"...for where there is no law there is no transgression." [Rom 4:15]
It is becoming more and more popular for people to say that there are no absolute truths, a theory called "Relativism." The idea is that there are no absolute rights or wrongs and people must do what is best for or brings the most happiness to the most people.
There are only two problems with this theory: 1) It's not true, and 2) The people who claim to believe it really don't. Just wait until someone slaps you or steals from you or kills someone you love, and you don't have to think twice about the fact that they did something wrong. For example, when a politician is caught with his hand in the cookie jar, his supports rush to defend him and find excuses for why what he did wasn't really that bad ("think of all the good he's done!"). But those same people immediately condemn a political opponent who does the same thing. They don't really believe the action was somehow okay the first time, they were just okay with who was doing it.

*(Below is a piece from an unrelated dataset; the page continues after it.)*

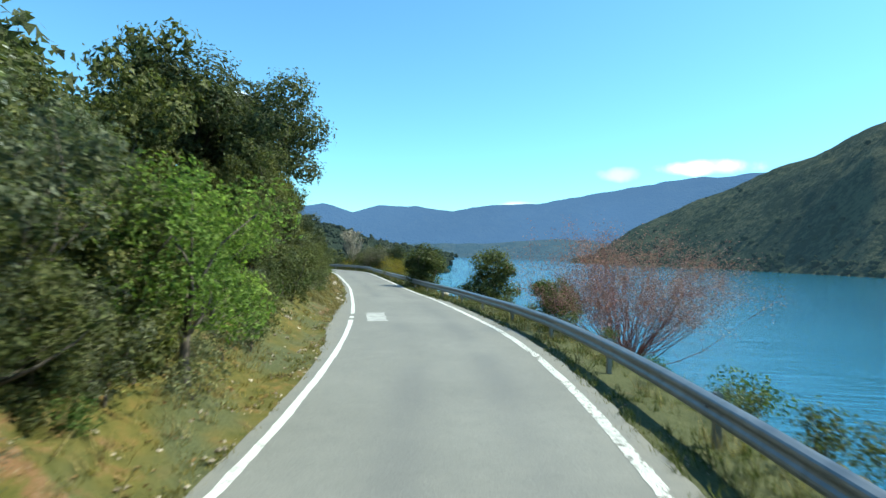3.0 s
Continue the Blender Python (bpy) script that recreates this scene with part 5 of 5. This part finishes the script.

I think that most would agree, to some degree, that right and wrong is then determined by law. This is true, but whose law? Certainly not the law of man. How can sinful creatures come up with their own, perfect law that defines right and wrong when we ourselves are incapable of following such a law? And besides, different places have different laws. Which are more right or more wrong? And some laws are created for the sole purpose of protecting evil men.
Suppose a group of people from all over the world board a rocket and fly off into deep space, never to return to Earth again. No government is set up and no system of laws are established on this rocket. One day, someone steals a dehydrated food packet from someone else. Is that wrong? Why? These people have no law, and they are no longer under the laws of the lands which they left. Why would such an act still be wrong?
The answer is because it is God's law that ultimately determines right and wrong. Paul said in Romans 4:15 that "where there is no law there is no transgression." If there was no law on this hypothetical rocket ship, then stealing someone's food packet wouldn't be a transgression of the law, and therefore wouldn't be wrong. But there is a law, one that all men everywhere are subject to; God's law.
It is this law that compels us to make our own laws as just as possible. It is God's law that allows us to recognize injustice and evil in the world, even when such things aren't actually a violation of man's law at the time.
Christ said in John 12:47-48 that all men will one day be judged according to his (Christ's) word. Think about how wonderful a thing that is? Could you imagine if we were judged according to the fickle laws of man or what we "felt" was right and wrong? The Nazis couldn't be found guilty, because they were acting in accordance with their own law. A murderer couldn't be found guilty, because he was doing what he thought was right at the time. Having a universal standard actually makes right and wrong easier to understand, because it's the same everywhere at every time.